■ Given task ■
The data below holds the lines to copy: everything from the line containing "6. More parts follow." to the line containing "TWIGS_PALE, 0.02, 0.6)", both ends included, set down exactly.

>> Begin

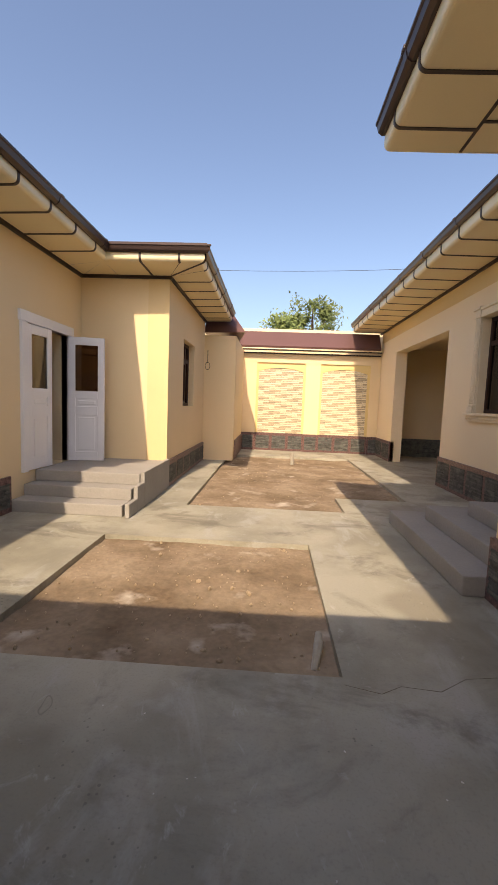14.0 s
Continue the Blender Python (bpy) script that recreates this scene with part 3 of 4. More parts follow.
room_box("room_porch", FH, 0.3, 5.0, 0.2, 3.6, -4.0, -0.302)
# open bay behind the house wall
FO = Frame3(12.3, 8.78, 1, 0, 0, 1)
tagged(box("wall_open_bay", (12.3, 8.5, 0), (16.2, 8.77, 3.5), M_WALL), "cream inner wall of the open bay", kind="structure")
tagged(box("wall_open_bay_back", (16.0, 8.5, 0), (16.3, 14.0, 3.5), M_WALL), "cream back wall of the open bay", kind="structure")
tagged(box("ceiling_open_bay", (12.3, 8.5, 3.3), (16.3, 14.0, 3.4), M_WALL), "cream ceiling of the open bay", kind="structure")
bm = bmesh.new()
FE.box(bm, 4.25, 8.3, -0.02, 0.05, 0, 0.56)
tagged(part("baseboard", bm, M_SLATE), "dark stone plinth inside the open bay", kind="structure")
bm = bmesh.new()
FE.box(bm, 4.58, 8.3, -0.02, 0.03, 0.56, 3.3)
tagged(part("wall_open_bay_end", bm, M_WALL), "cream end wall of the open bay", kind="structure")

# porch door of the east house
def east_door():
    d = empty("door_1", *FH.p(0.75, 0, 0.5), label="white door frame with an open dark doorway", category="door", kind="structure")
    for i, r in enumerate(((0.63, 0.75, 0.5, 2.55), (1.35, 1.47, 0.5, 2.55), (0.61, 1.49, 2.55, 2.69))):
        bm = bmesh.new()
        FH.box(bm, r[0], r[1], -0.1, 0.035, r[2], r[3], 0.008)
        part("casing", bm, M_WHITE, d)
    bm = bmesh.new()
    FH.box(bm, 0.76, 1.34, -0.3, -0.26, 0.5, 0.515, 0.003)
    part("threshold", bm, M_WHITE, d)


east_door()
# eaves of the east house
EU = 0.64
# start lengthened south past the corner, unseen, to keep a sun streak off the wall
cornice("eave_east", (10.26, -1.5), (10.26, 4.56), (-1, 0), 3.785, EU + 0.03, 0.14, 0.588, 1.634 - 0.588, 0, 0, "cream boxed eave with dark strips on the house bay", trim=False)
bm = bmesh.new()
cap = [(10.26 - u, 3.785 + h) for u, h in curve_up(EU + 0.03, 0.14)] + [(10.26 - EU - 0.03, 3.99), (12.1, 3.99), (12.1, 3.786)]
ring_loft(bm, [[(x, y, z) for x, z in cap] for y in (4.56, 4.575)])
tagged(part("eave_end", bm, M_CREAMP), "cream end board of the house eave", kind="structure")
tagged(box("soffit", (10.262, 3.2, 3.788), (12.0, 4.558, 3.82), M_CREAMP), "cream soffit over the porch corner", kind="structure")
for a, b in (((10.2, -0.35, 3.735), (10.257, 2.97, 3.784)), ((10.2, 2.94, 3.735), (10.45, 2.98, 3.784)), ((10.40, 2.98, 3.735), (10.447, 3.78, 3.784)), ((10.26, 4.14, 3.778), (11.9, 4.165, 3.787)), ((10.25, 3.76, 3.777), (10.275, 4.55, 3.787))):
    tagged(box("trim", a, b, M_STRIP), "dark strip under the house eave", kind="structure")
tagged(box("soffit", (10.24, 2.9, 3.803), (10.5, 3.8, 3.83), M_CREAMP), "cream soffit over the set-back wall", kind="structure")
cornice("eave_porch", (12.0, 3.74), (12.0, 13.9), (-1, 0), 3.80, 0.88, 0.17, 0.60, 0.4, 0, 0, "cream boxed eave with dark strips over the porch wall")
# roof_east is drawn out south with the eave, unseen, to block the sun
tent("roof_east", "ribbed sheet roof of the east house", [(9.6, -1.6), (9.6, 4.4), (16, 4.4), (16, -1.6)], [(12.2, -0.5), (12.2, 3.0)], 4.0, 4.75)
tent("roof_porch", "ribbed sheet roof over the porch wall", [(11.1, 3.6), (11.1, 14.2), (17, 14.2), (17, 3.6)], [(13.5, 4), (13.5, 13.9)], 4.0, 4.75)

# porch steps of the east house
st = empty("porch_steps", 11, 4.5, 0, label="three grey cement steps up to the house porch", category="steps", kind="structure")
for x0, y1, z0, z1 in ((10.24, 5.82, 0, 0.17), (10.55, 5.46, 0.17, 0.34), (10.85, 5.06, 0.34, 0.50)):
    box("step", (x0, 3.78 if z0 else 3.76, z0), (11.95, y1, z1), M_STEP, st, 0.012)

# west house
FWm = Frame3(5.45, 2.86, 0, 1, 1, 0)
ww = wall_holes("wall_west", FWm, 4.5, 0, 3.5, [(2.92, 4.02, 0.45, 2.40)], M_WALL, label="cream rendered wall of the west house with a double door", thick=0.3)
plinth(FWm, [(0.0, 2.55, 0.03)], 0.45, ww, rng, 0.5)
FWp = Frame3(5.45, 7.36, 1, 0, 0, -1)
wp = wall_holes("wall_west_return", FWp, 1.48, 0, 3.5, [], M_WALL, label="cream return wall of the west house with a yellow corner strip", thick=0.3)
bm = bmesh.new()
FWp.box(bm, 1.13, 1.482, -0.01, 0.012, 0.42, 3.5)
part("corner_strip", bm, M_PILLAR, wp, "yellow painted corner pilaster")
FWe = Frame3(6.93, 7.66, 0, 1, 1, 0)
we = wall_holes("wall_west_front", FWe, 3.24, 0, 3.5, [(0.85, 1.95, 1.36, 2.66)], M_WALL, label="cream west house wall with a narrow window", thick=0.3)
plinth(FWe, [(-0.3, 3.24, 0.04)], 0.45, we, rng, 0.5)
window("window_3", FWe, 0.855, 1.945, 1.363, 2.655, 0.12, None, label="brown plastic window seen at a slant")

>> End
>> Begin

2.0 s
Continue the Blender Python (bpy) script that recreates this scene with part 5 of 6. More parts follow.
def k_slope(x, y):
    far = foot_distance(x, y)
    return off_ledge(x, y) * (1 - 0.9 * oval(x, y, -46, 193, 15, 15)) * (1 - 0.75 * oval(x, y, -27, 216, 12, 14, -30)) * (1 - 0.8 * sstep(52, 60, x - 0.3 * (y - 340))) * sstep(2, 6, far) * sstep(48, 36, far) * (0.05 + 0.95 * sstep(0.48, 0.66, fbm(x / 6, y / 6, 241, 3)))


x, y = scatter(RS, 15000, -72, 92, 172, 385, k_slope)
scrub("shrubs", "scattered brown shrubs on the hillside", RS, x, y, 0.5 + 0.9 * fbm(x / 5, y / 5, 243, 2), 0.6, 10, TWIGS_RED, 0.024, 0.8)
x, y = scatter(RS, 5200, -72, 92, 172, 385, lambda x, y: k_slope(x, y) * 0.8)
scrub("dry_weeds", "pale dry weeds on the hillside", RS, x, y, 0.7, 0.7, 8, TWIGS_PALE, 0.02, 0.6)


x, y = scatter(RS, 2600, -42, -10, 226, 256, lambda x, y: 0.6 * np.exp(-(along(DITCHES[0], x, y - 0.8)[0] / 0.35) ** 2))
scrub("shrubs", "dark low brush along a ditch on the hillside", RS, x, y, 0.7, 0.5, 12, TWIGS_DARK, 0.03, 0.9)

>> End

■ Correct result ■
Continue the Blender Python (bpy) script that recreates this scene with part 5 of 6. More parts follow.
def k_slope(x, y):
    far = foot_distance(x, y)
    return off_ledge(x, y) * (1 - 0.9 * oval(x, y, -46, 193, 15, 15)) * (1 - 0.75 * oval(x, y, -27, 216, 12, 14, -30)) * (1 - 0.8 * sstep(52, 60, x - 0.3 * (y - 340))) * sstep(2, 6, far) * sstep(48, 36, far) * (0.05 + 0.95 * sstep(0.48, 0.66, fbm(x / 6, y / 6, 241, 3)))


x, y = scatter(RS, 15000, -72, 92, 172, 385, k_slope)
scrub("shrubs", "scattered brown shrubs on the hillside", RS, x, y, 0.5 + 0.9 * fbm(x / 5, y / 5, 243, 2), 0.6, 10, TWIGS_RED, 0.024, 0.8)
x, y = scatter(RS, 5200, -72, 92, 172, 385, lambda x, y: k_slope(x, y) * 0.8)
scrub("dry_weeds", "pale dry weeds on the hillside", RS, x, y, 0.7, 0.7, 8, TWIGS_PALE, 0.02, 0.6)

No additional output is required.